All too often, city residents ignore what happens underneath their feet, realizing after an unexpected explosion or other incident, the sheer amount of design, construction and maintenance talent supporting energy and infrastructure layers that are the foundation of our above-ground lifestyles, businesses and environments.
The engineering and navigation of sub-surface operations, rights-of-way and easements is an archeology of municipal records, archiving the civilization of urban spaces. All too often, such records are scattered, in public and private collections, subject to being lost, mishandled, unauthenticated or simply forgotten.
When the emergency happens, multiple agencies of federal, state and local government, utilities, commercial and residential property owners, insurers and others get involved to re-generate collective memory of what broke, what is worth fixing to status quo ante, and what would be best replaced with newer, more resilient infrastructure and technology. Reconstruction is delayed because of the information that is missing or needs to be revalidated. Insurance settlements and new premium rates reflect the information delays and asymmetries.

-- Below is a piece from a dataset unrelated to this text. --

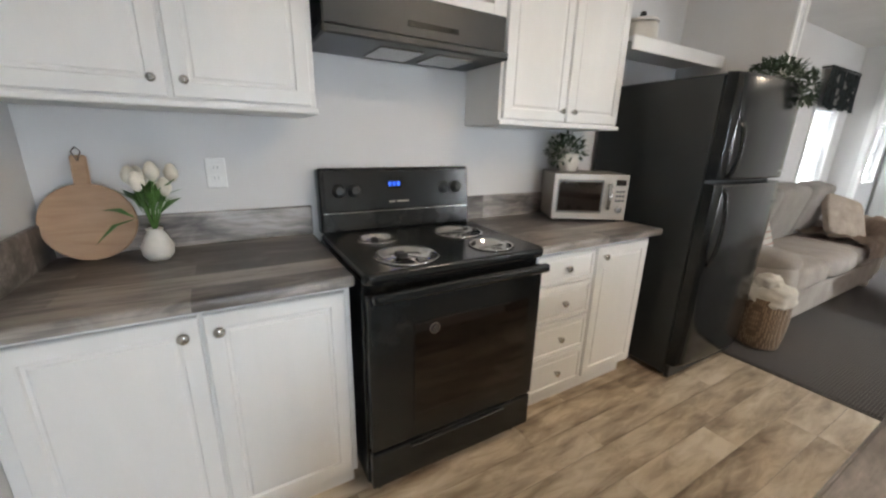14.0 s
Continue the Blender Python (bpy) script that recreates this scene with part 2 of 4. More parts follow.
CONSOLE = surface("black_control_panel", (0.016, 0.0185, 0.0195), 0.14, var=0.15, bump=0.02, wear=0.04, gloss=0.36)
CHROME = surface("chrome", (0.70, 0.68, 0.65), 0.2, 1.0, var=0.05, bump=0.02, wear=0.06)
STEEL = surface("brushed_steel", (0.47, 0.45, 0.425), 0.24, 1.0, var=0.05, bump=0.012, grain=90)
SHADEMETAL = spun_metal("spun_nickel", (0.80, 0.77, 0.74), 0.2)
NICKEL = surface("brushed_nickel", (0.60, 0.57, 0.535), 0.24, 1.0, var=0.1, bump=0.03, grain=90, stretch=(8, 8, 1))
SILVER = surface("silver_enamel", (0.34, 0.298, 0.255), 0.42, 0.45, var=0.04, bump=0.03)
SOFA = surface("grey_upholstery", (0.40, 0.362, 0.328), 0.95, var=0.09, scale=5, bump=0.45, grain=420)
# Sofa back cushions and frame: the grey upholstery at about 0.64 of its tone.
SOFABACK = surface("darker_grey_upholstery", (0.255, 0.230, 0.210), 0.95, var=0.09, scale=5, bump=0.45, grain=420)
LINEN = surface("cream_linen", (0.56, 0.515, 0.45), 0.95, var=0.07, scale=7, bump=0.4, grain=380)
STOOLSEAT = surface("tan_leatherette", (0.46, 0.355, 0.27), 0.5, var=0.05, scale=6, bump=0.12, grain=160)
DARKWOOD = wood("stool_wood", ((0.2, (0.085, 0.060, 0.047)), (0.6, (0.185, 0.138, 0.108)), (0.9, (0.29, 0.225, 0.18))), 0.5, stretch=(10, 10, 1.2))
TRAYWOOD = wood("tray_wood", ((0.2, (0.11, 0.052, 0.028)), (0.6, (0.24, 0.125, 0.066)), (0.9, (0.36, 0.20, 0.11))), 0.45)
BOARDWOOD = wood("cutting_board_wood", ((0.2, (0.27, 0.155, 0.085)), (0.6, (0.40, 0.25, 0.15)), (0.9, (0.52, 0.35, 0.22))), 0.55, stretch=(12, 2, 12), blotch=0.2)
NICHEWOOD = wood("niche_board_wood", ((0.2, (0.18, 0.095, 0.055)), (0.6, (0.31, 0.18, 0.11)), (0.9, (0.42, 0.27, 0.17))), 0.55, stretch=(12, 2, 12), blotch=0.2)
STONEWARE = surface("beige_stoneware", (0.42, 0.33, 0.25), 0.6, var=0.15, scale=14, bump=0.2, grain=60)
CARD = surface("cardboard", (0.40, 0.265, 0.165), 0.85, var=0.022, bump=0.05, stretch=(1, 1, 6), grain=40)
CERAMIC = surface("white_ceramic", (0.64, 0.61, 0.55), 0.35, var=0.05, scale=9, bump=0.12, grain=40)
GREYPOT = surface("grey_planter", (0.42, 0.43, 0.43), 0.7, var=0.08, scale=7, bump=0.25, grain=50)
TREELEAF = surface("dusty_olive_leaf", (0.105, 0.125, 0.098), 0.45, var=0.25, scale=14, bump=0.1)
LEAF = surface("olive_leaf", (0.055, 0.085, 0.045), 0.5, var=0.25, scale=14, bump=0.1)
GREEN = surface("bright_leaf", (0.085, 0.20, 0.040), 0.5, var=0.25, scale=20, bump=0.1)
EUCALYPTUS = surface("grey_green_leaf", (0.19, 0.22, 0.17), 0.65, var=0.22, scale=16, bump=0.1)
STEM = surface("bark", (0.10, 0.075, 0.055), 0.8, var=0.2, scale=20, bump=0.4, grain=60)
PETAL = surface("cream_petal", (0.74, 0.69, 0.58), 0.7, var=0.07, scale=20, bump=0.1)
BLUEPETAL = surface("slate_petal", (0.24, 0.265, 0.25), 0.7, var=0.25, scale=30, bump=0.1)
WICKER = weave("wicker", (0.10, 0.066, 0.040), (0.27, 0.185, 0.115), 150, 0.7, 1.0)
THROW = surface("brown_throw", (0.35, 0.268, 0.215), 0.98, var=0.15, scale=9, bump=0.8, grain=150)
VALANCE = printed_cloth("printed_valance_cloth", (0.045, 0.055, 0.058), (0.42, 0.42, 0.40))
BLIND = surface("white_blind", (0.80, 0.81, 0.82), 0.5, var=0.02, bump=0.02)
GREYLID = surface("dark_grey_lid", (0.085, 0.078, 0.072), 0.6, var=0.1, bump=0.06)
PAPER = surface("paper", (0.80, 0.79, 0.76), 0.8, var=0.02, bump=0.03)
TOWEL = surface("cream_towel", (0.62, 0.585, 0.52), 0.98, var=0.08, scale=9, bump=0.7, grain=200)
INK = surface("black_ink", (0.02, 0.02, 0.02), 0.6, var=0.05, bump=0)
TANDOOR = wood("tan_door_wood", ((0.2, (0.34, 0.25, 0.15)), (0.8, (0.55, 0.43, 0.28))), 0.5, stretch=(8, 8, 1), blotch=0.15)
PANE = clear("window_glass")
BULB = glowing("bulb_glow", (1.0, 0.88, 0.72), 14)
DISPLAY = glowing("blue_display", (0.02, 0.14, 1.0), 0.7)
# Overexposure is put into this tone: ground below the sills should blow out.
GROUND = surface("overbright_ground", (0.42, 0.415, 0.36), 0.9, var=0.15, scale=0.6, bump=0.3, grain=30)

# ---- mesh helpers ----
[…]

Transparency tools, such as building information models geospatially organized like a three-ring binder to align with a shared accurate street base map can start the process of planning for more sustainable and resilient systems. In turn, the models permit stress-tests and aging scenarios that improve collaborative reconstruction of sub-surface systems, and even identify vacant vault space or recyclable heat and water that can be used by smart buildings to reduce energy costs and environmental impacts.